Many of us know what it is to live with a wound that does not heal—physical, emotional, spiritual, or communal. We may have tried every remedy available to us and found ourselves still bleeding, still waiting, still invisible. The woman’s story speaks to faith that persists without guarantees. She does not know for certain that healing will come; she only trusts that God’s mercy might be near enough to reach out and touch.
I think we can also relate to the woman’s courage. She acts in a space where she is not supposed to be. She approaches God not from a place of religious permission, but from desperate hope. Her faith is quiet, almost hidden, yet it is powerful enough to draw life from Jesus himself. In this way, she teaches us that faith is not always confident or public; sometimes it is trembling, private, and born of survival.
Many of us have internalized the belief that we must be worthy, whole, or important before we can approach the divine. The hemorrhaging woman exposes that lie. She comes as she is—unclean, unnamed, afraid—and discovers that God’s healing grace is not blocked by her condition. Instead of contaminating Jesus, she is made whole by him.
Finally, we relate to her story as both recipients and witnesses of grace. Jesus insists on seeing her, naming her, and restoring her to community. In doing so, he teaches us something about discipleship: healing is not complete until the wounded are recognized, dignified, and welcomed back into relationship.

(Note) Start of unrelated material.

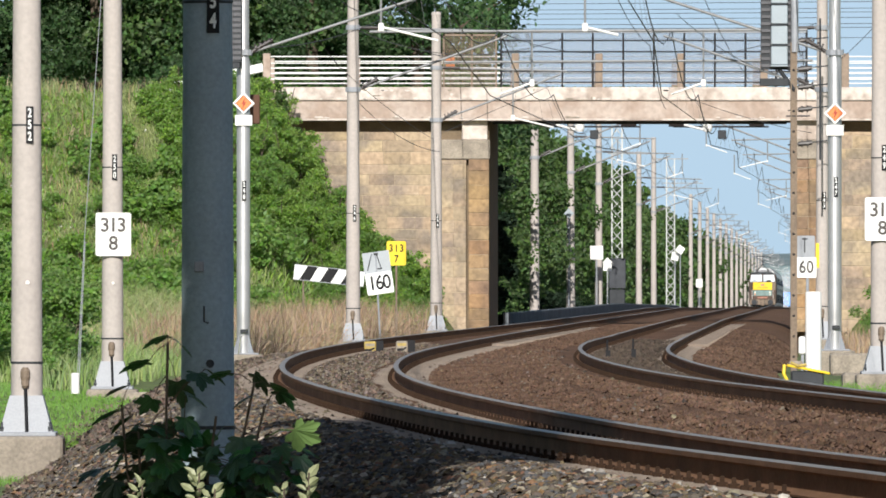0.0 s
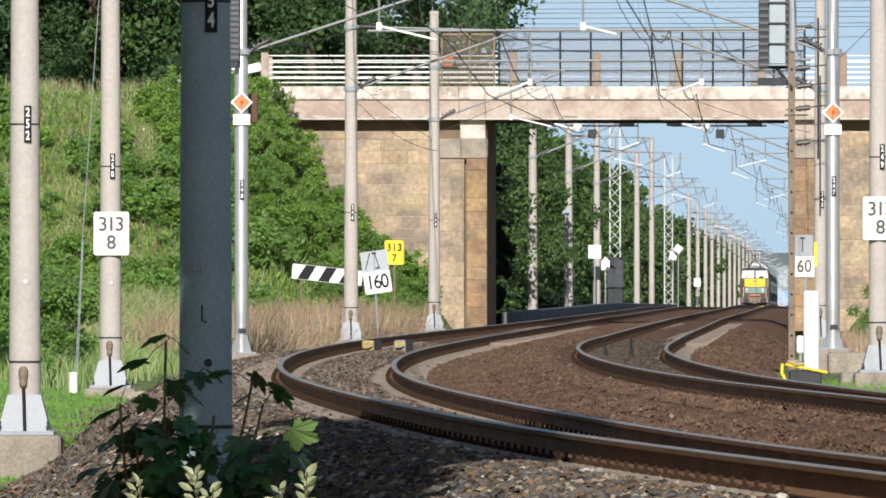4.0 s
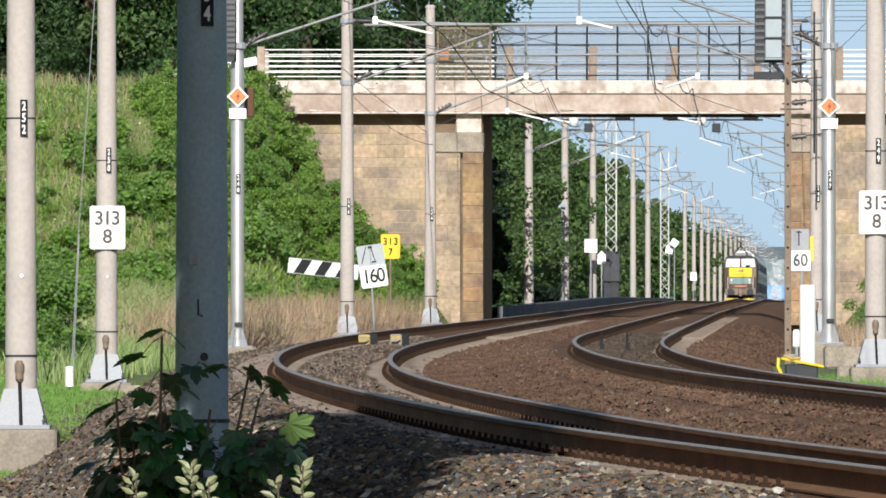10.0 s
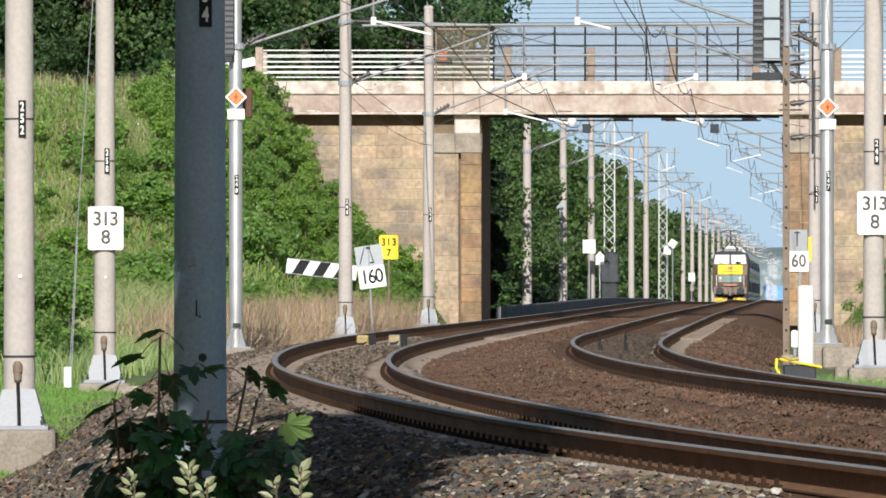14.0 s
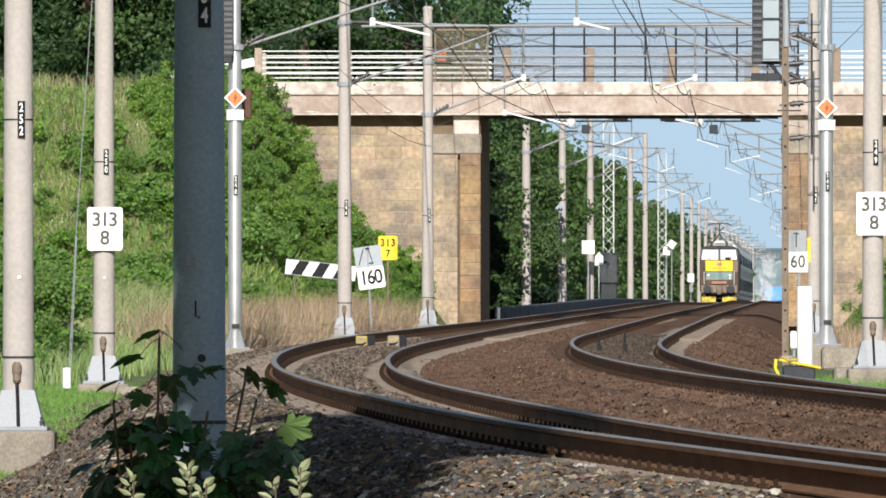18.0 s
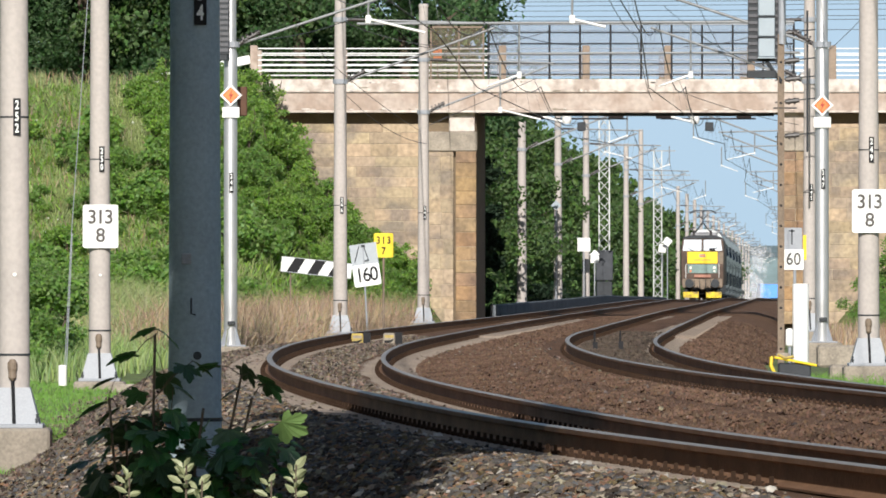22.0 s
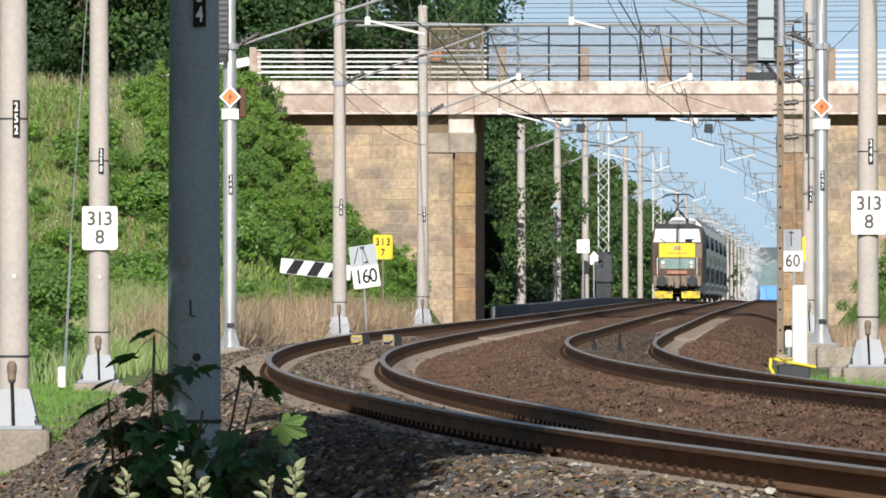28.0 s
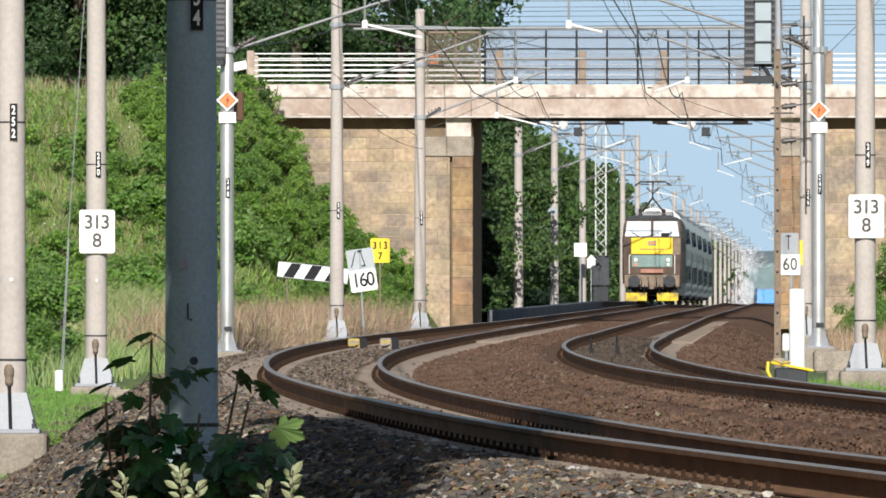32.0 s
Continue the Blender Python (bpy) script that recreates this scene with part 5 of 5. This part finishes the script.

So I ask you, who here in this room longs for healing—in your body, mind, spirit, or relationship? Who in your life requires healing? Where do you see the need for healing and God’s grace in the world around you? The story of the hemorrhaging woman asks us where we might need to reach out in faith ourselves—and where we are being called to notice, stop, and honor the quiet courage of those who have been suffering just beyond our line of sight. May we always be up to the challenge God calls us to. Amen.